** begin **

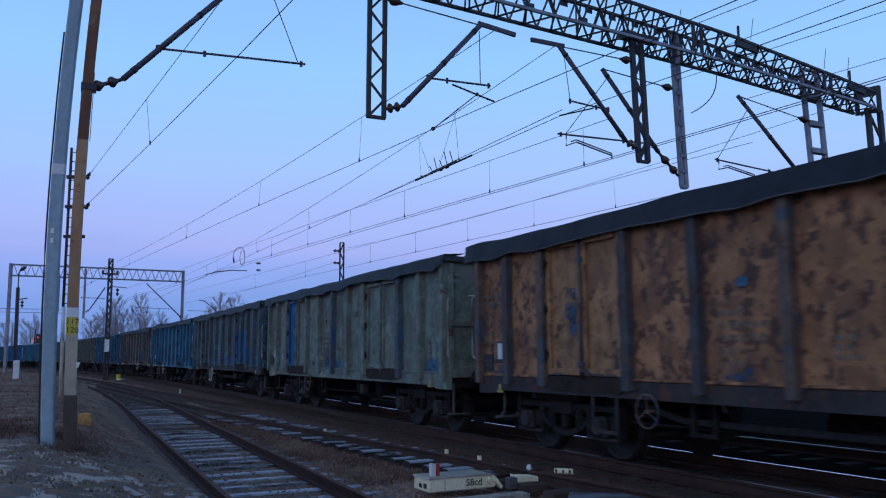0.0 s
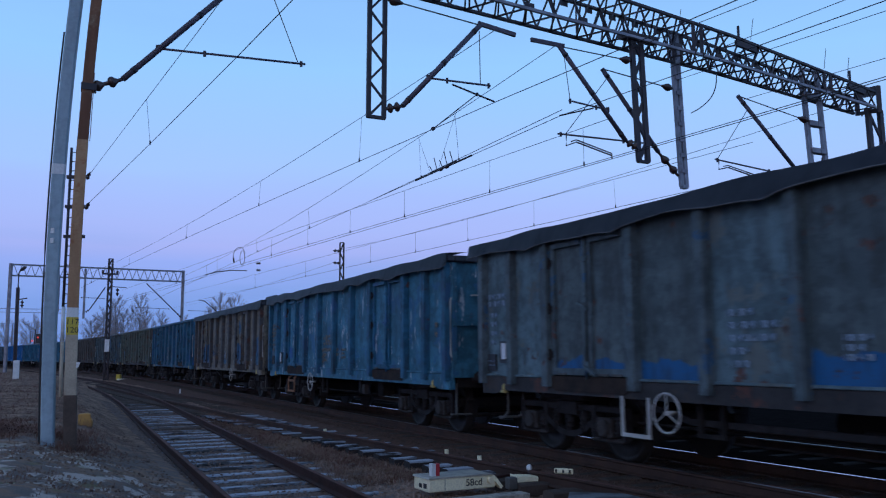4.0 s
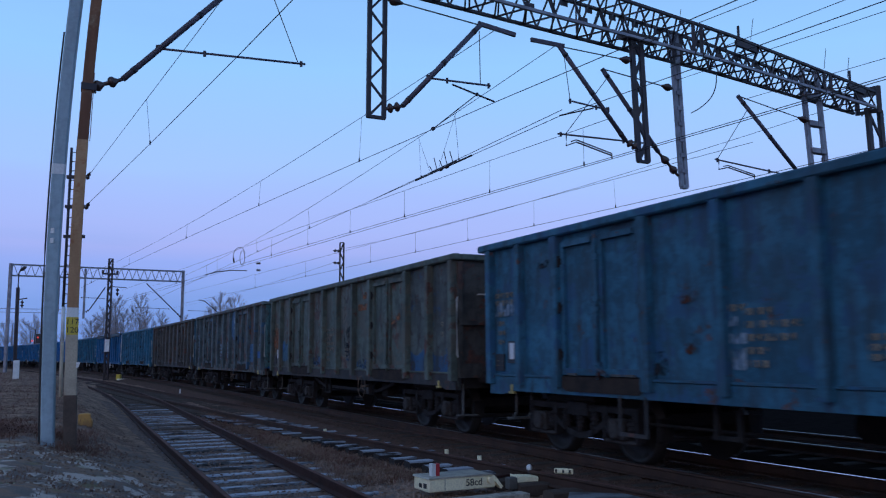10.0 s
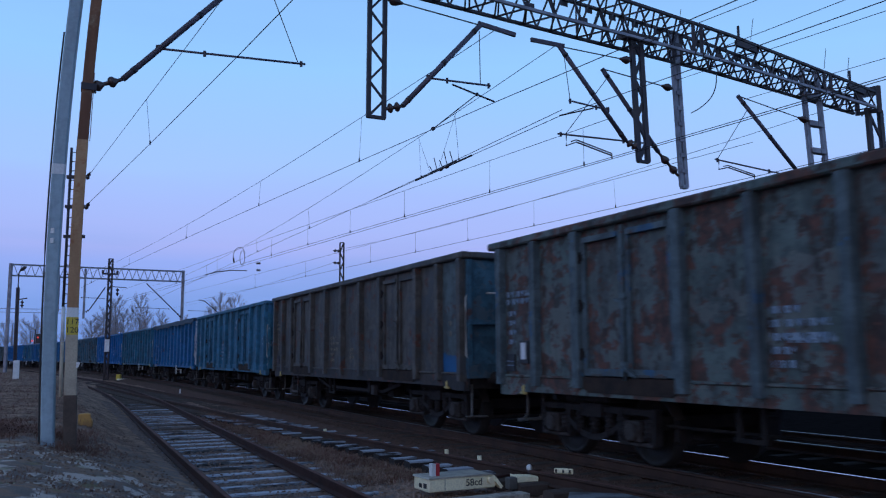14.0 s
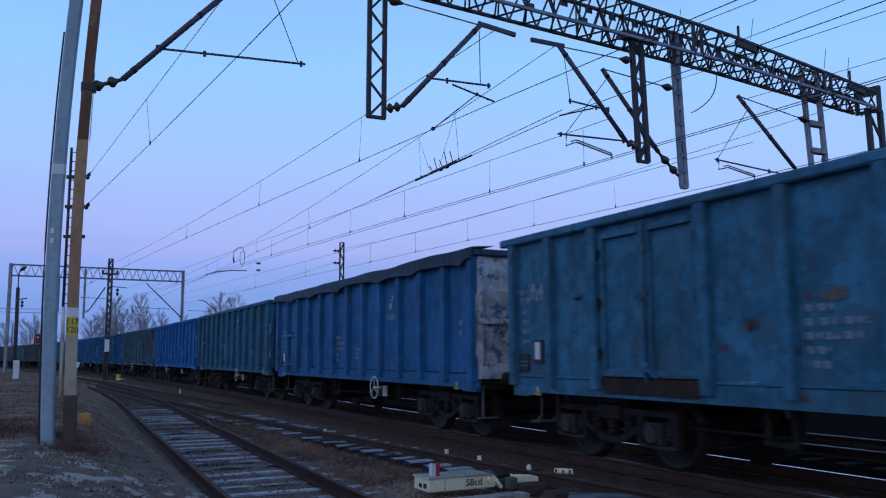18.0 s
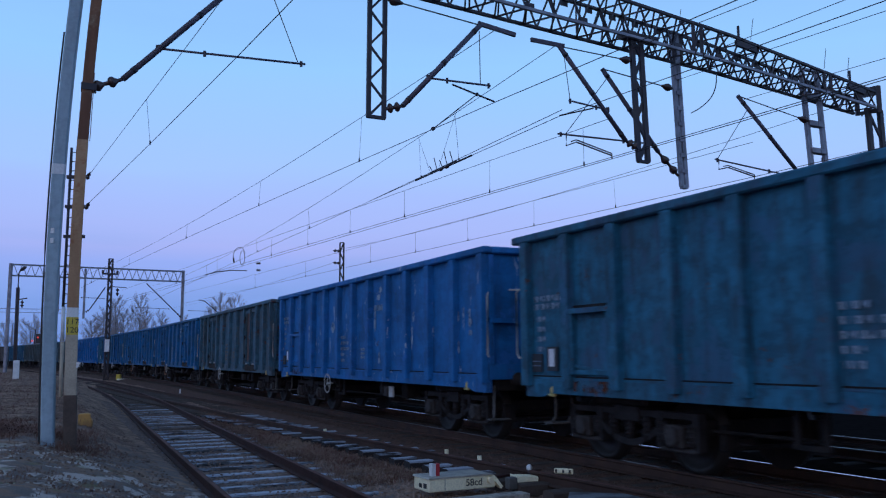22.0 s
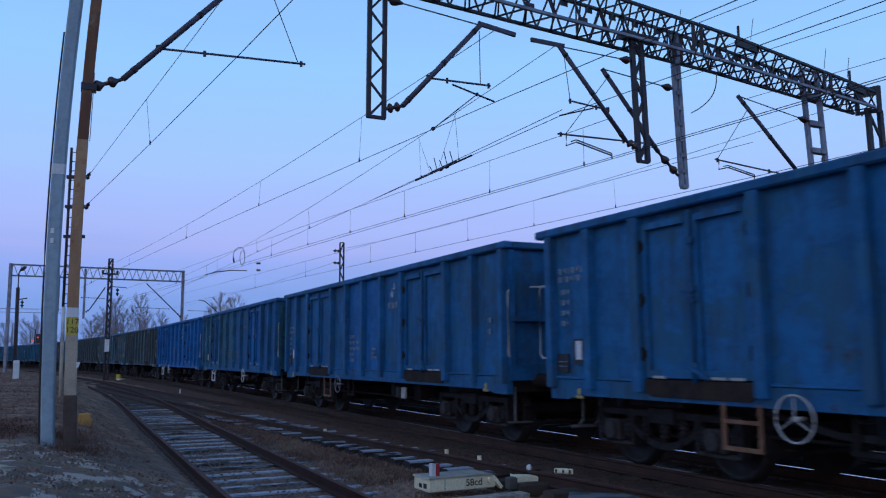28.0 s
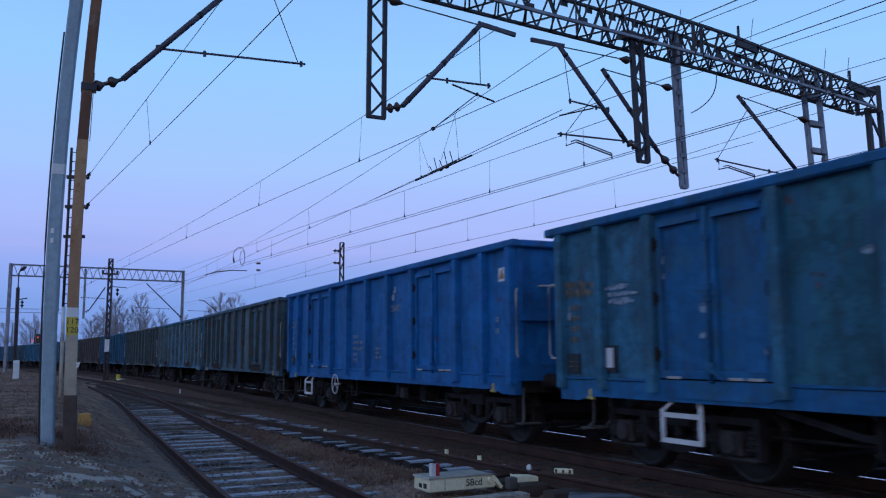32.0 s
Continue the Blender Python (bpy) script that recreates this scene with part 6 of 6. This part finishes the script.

** end **

Exercise prompt: Reproduce the listing above exactly, excluding all pictures.

Written solution:
0.0 s
4.0 s
10.0 s
14.0 s
18.0 s
22.0 s
28.0 s
32.0 s
Continue the Blender Python (bpy) script that recreates this scene with part 6 of 6. This part finishes the script.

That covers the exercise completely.